О, первое попадание. Еврей скорчился всего на секунду и снова выпрямился, уронив руки, но это его движение отозвалось в толпе волной экстаза. Сейчас начнется! Если я допущу. Только вот хрена вам!
- Стоя-а-ть!!! – рявкнул я так, что те, что стояли рядом, покачнулись. Толпа готовно замерла.
- Дай! – и вырвав камень из чьей-то потной руки, я шагнул к забору. Кусок гранита уютно лег в ладонь. Как раз то, что надо. Ицхак смотрел, как я, звеня от напряжения, к нему приближаюсь.

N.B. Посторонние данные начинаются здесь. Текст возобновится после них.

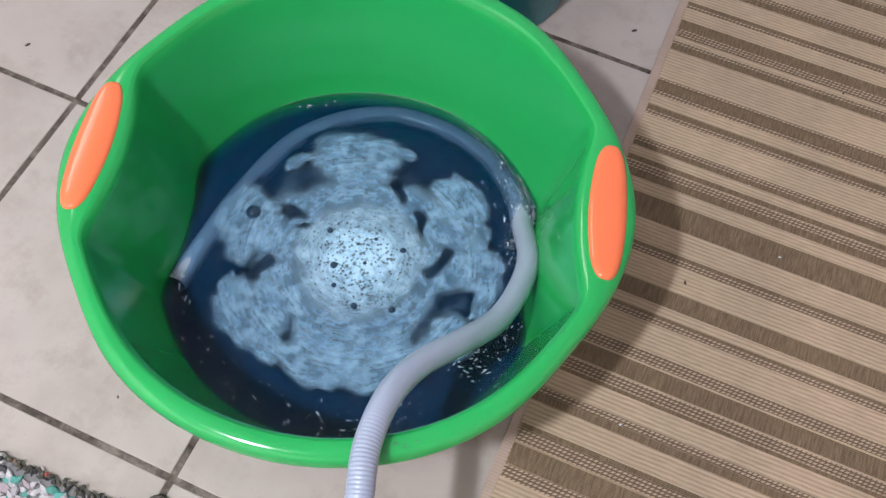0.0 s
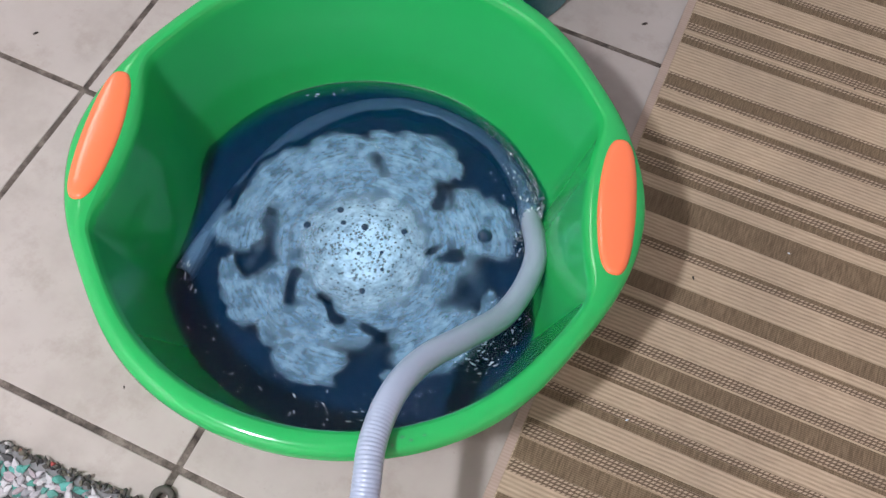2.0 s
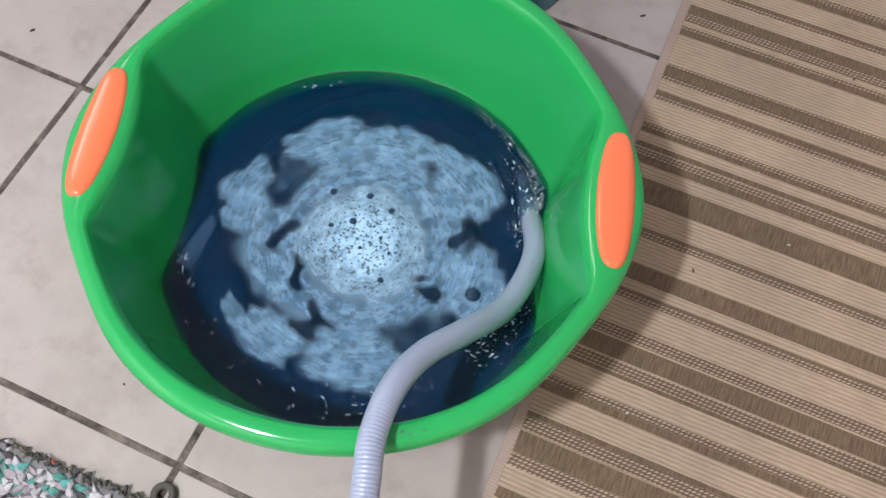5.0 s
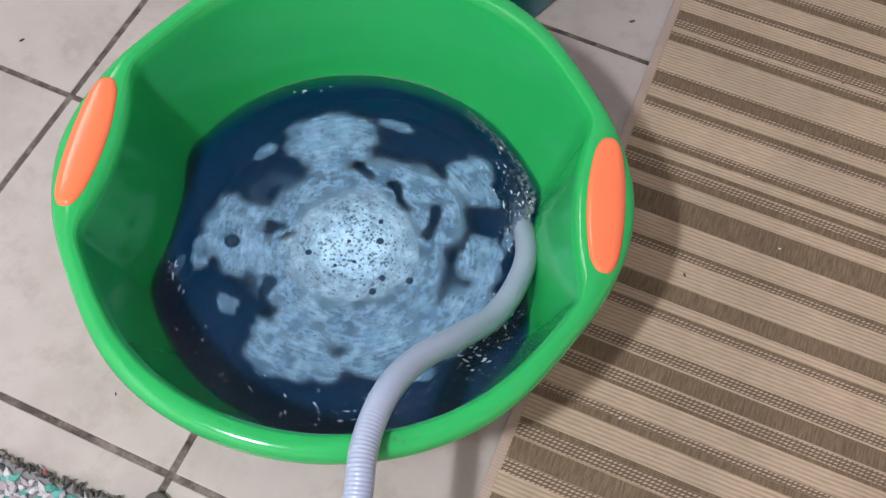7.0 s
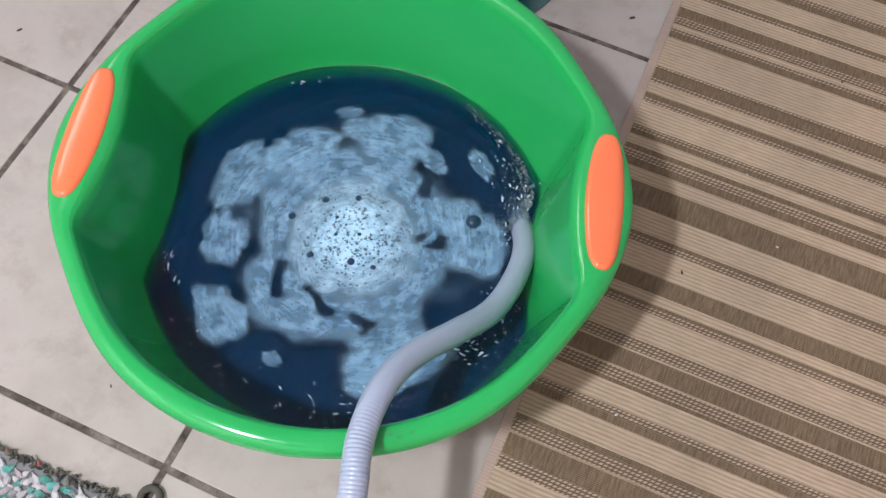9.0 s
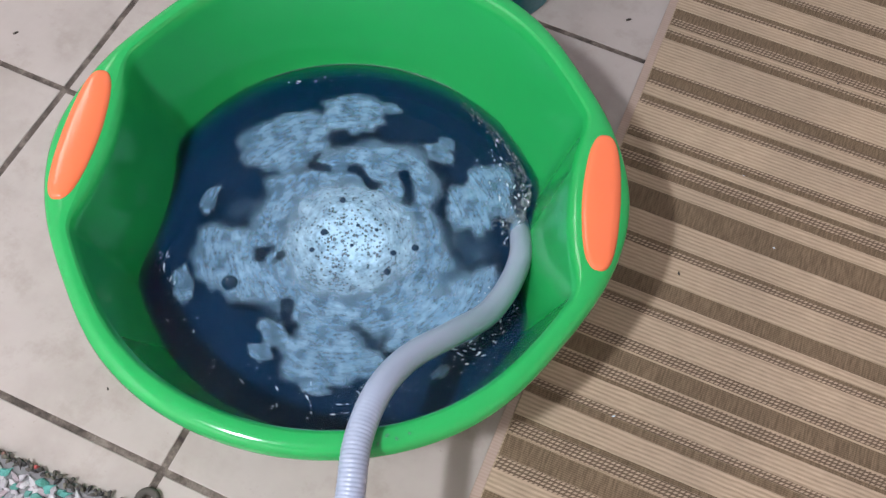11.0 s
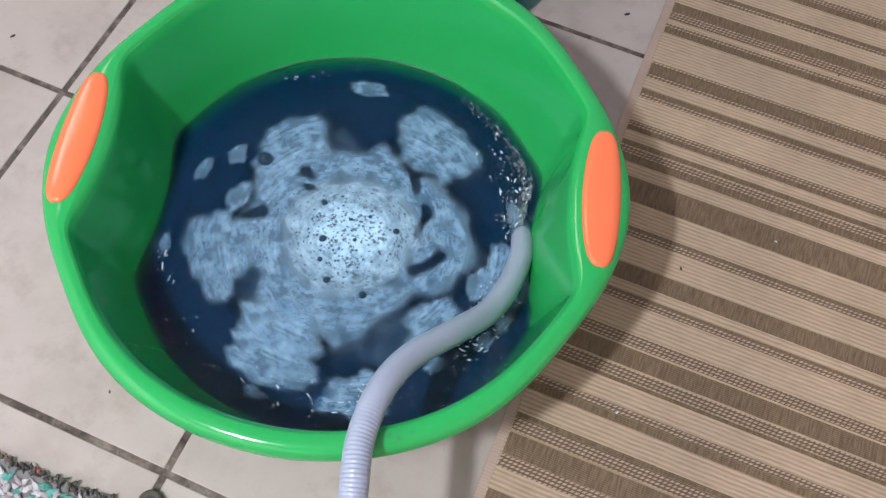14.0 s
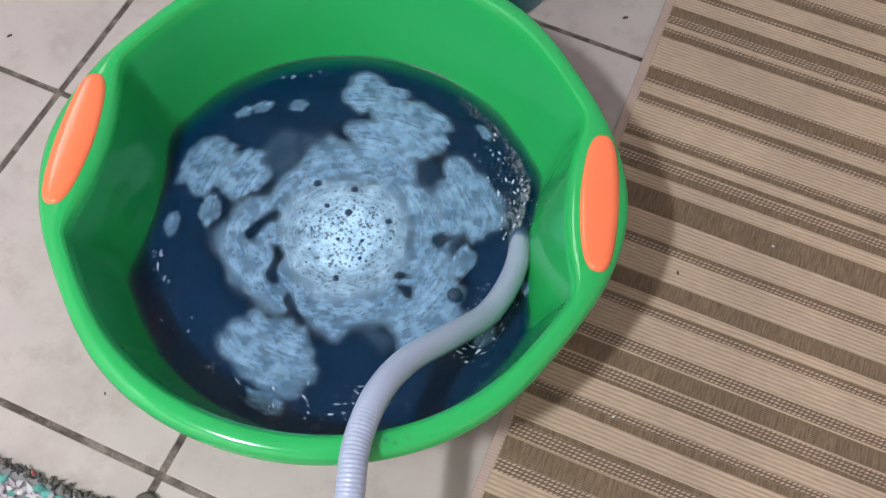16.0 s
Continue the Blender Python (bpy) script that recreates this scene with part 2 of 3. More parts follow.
    hole = math_node(nt, "SUBTRACT", cells.outputs["Distance"], math_node(nt, "MULTIPLY", math_node(nt, "MULTIPLY", math_node(nt, "POWER", col.outputs[0], 2.2), specks), near))
    hole = ramp(nt, hole, [(0.0, (0.34,) * 3), (0.10, (1, 1, 1))])
    alpha = math_node(nt, "MULTIPLY", alpha, hole)
    clamp = nt.nodes.new("ShaderNodeClamp")
    clamp.inputs["Max"].default_value = 0.97
    nt.links.new(alpha, clamp.inputs[0])
    nt.links.new(clamp.outputs[0], b.inputs["Alpha"])
    nt.links.new(ramp(nt, cloud, [(0.3, thin), (0.7, dense)]), b.inputs["Base Color"])
    b.inputs["Roughness"].default_value = 0.25
    bump(nt, b, math_node(nt, "ADD", math_node(nt, "MULTIPLY", cells.outputs["Distance"], 0.4), swirl), 0.45, 0.003)
    return m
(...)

- Аллах акбар! – крикнул я ему в лицо.
- Воистину акбар, Толя! – печально улыбнулся он мне в ответ. И я ударил, сильно, наверняка, чуть пониже левого уха. И отступил назад-влево, освобождая мишень. Камни радостно забарабанили по забору, прямо над трупом. Этот дробный стук органично слился со стуком подков: на площадь голопом влетели два всадника – стражи Революции. Толпа раздалась, открыв перед ними полузабросанное камнями тело и меня, с зажатым в ладони окровавленным булыжником. Одного взгляда на пейсы покойного арабам хватило, чтобы оценить обстановку. Гибким движением соскользнув с седла, один из них подошел, пока другой оставался на лошади, держа поперек седла М16, десантный вариант, дулом в сторону горожан. Оценив единственную, но смертельную рану, араб одобрительно кивнул мне и вдруг выхватил нож, длинный и широкий. Я не шелохнулся. Одарив меня белозубой улыбкой, он наклонился к телу и, одним движением отхватив голову, высоко поднял её за волосы. Второй всадник протянул ему длинную палку, неизвестно откуда взявшуюся. Вздев на нее голову Ицхака, он прислонил получившуюся композицию к забору, не обращая внимания на то, что стекающая по палке кровь заливала руки.
    Всадники ускакали, что-то крикнув нам на прощанье, сверкнув ослепительными улыбками на смуглых лицах. Голова еврея глядела им вслед мертвыми глазами. Я разжал пальцы и выронил камень.
- Теперь заживем! – сказал я землякам.
- Теперь – заживем! – откликнулись в толпе.
                ***

*Девятое августа, на иврите "тиш_а' бэ Ав" даты разрушения первого и второго Храма.
**Лида Тимашук - честная девушка, комсомолка. Ее донос инициировал дело "врачей-вредителей" в 1952 году.
                ***
Случайное (или нет?) совпадение: сначала возник этот текст, особенно актуальный сегодня, в январе 2024-го, а написан был в 2006-м, а потом я осмыслил, что и дата и имя символичны.